Peer Relationships and Self-Esteem among Children Who Have Been Maltreated
Article first published online: 16 SEP 2008
Volume 69, Issue 4, pages 1171–1197, August 1998
How to Cite
Bolger, K. E., Patterson, C. J. and Kupersmidt, J. B. (1998), Peer Relationships and Self-Esteem among Children Who Have Been Maltreated. Child Development, 69: 1171–1197. doi: 10.1111/j.1467-8624.1998.tb06166.x
- Issue published online: 16 SEP 2008
- Article first published online: 16 SEP 2008
A prospective longitudinal design was employed to assess risks associated with maltreatment in a representative community sample of 107 maltreated children and an equal number of nonmaltreated comparison children. Heightened difficulties in peer relationships and self-esteem were associated with greater severity and chronicity of maltreatment. For example, children who experienced chronic maltreatment were less well-liked by peers. Type of maltreatment was also related to specific aspects of children's adjustment.
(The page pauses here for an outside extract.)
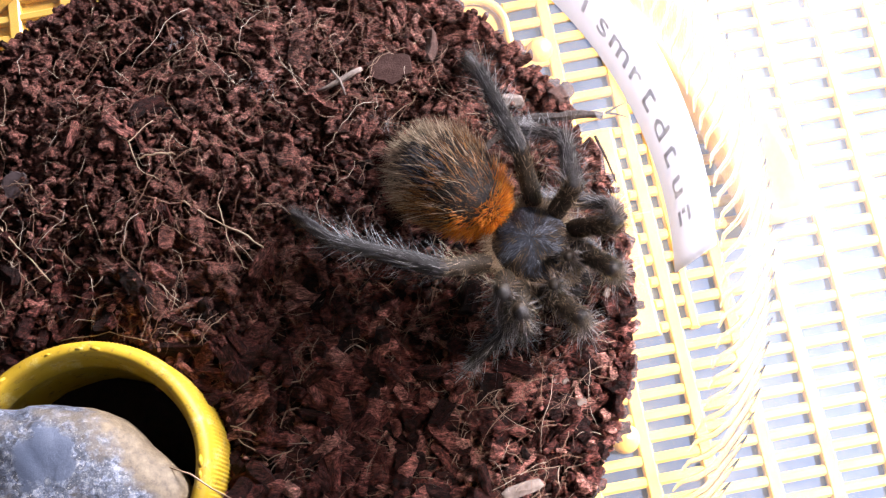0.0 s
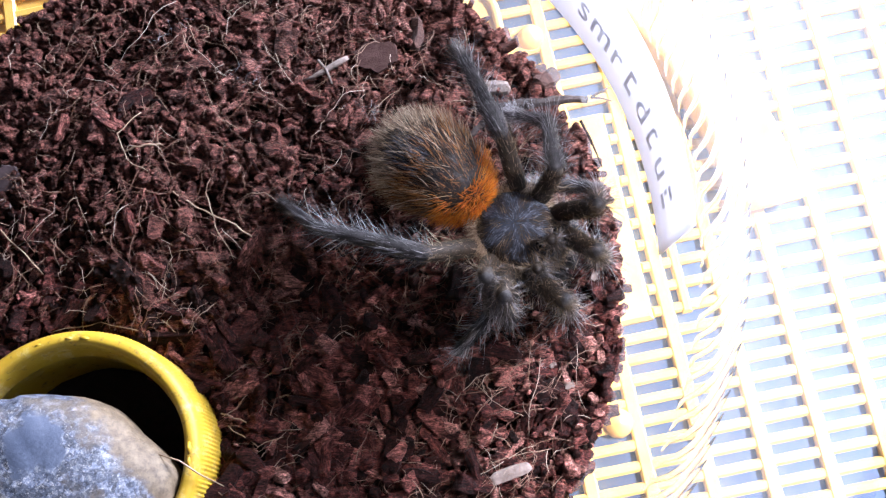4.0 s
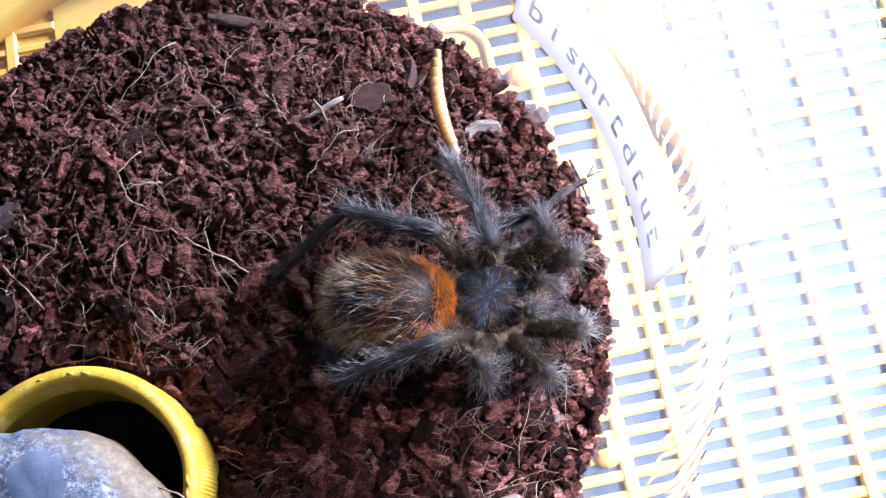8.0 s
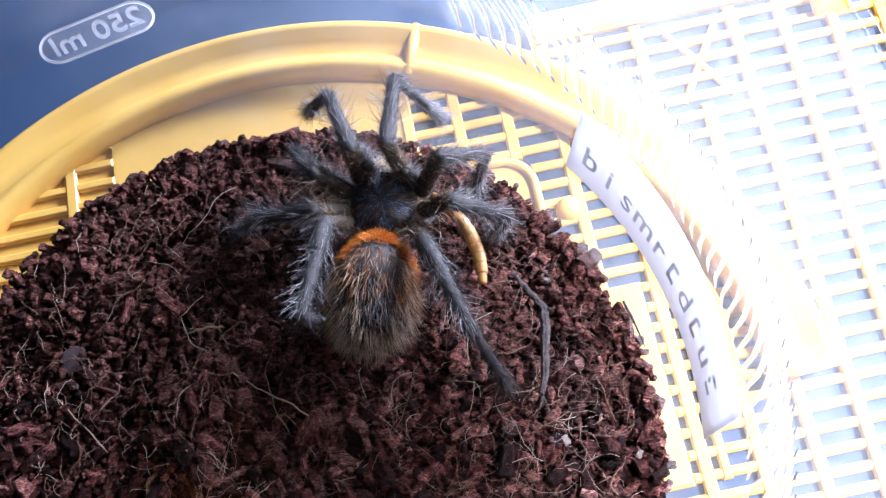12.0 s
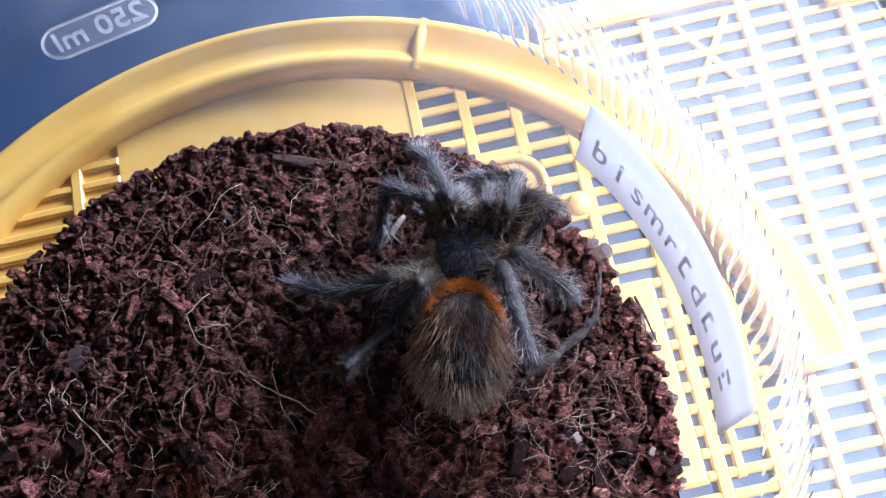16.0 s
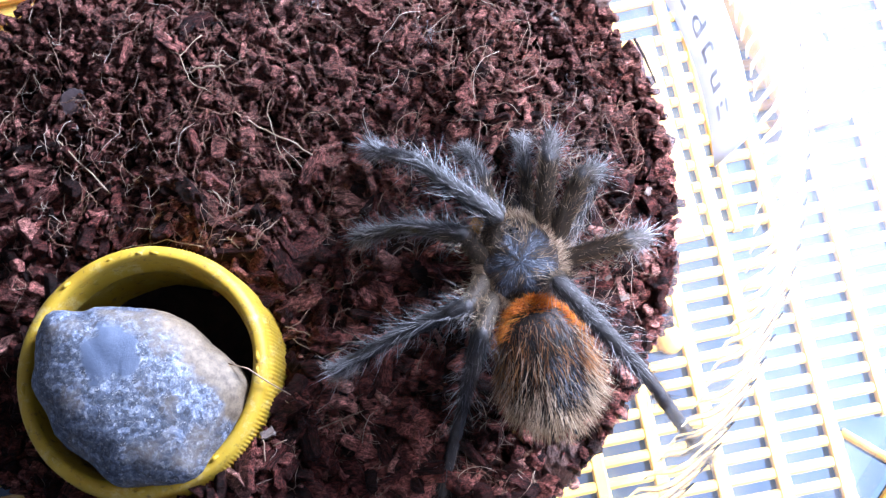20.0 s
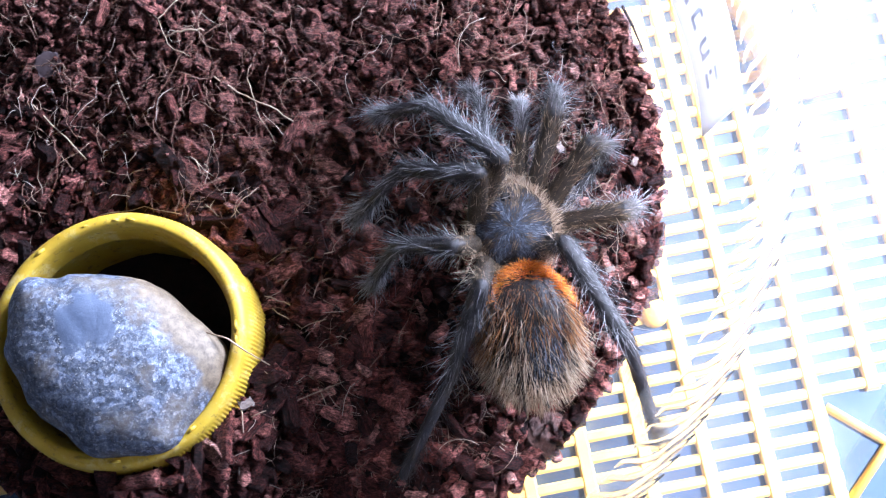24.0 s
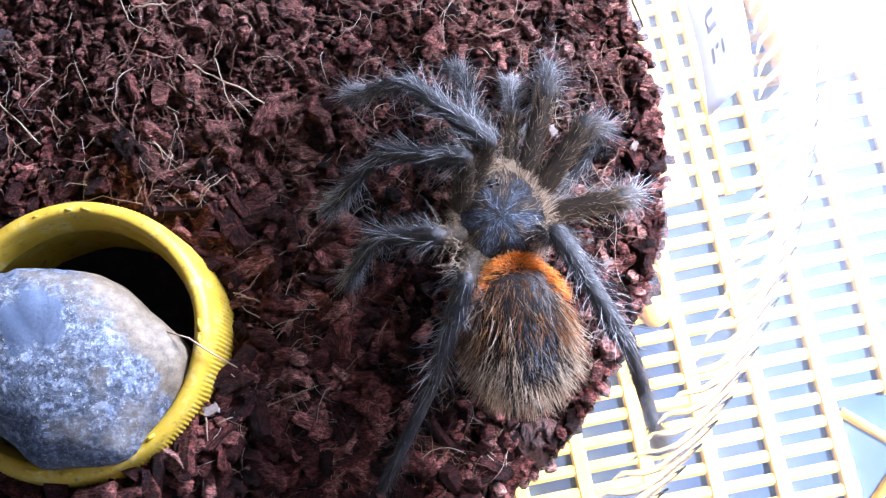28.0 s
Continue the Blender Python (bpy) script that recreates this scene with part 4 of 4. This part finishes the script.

For instance, sexual abuse predicted low self-esteem, but not problems in peer relationships. Emotional maltreatment, on the other hand, was related to difficulties in peer relationships, but not to low self-esteem. Thus, the best predictions of specific aspects of children's adjustment were provided by considering timing, type, and severity of maltreatment. For some groups of maltreated children, having a good friend was associated with improvement over time in self-esteem.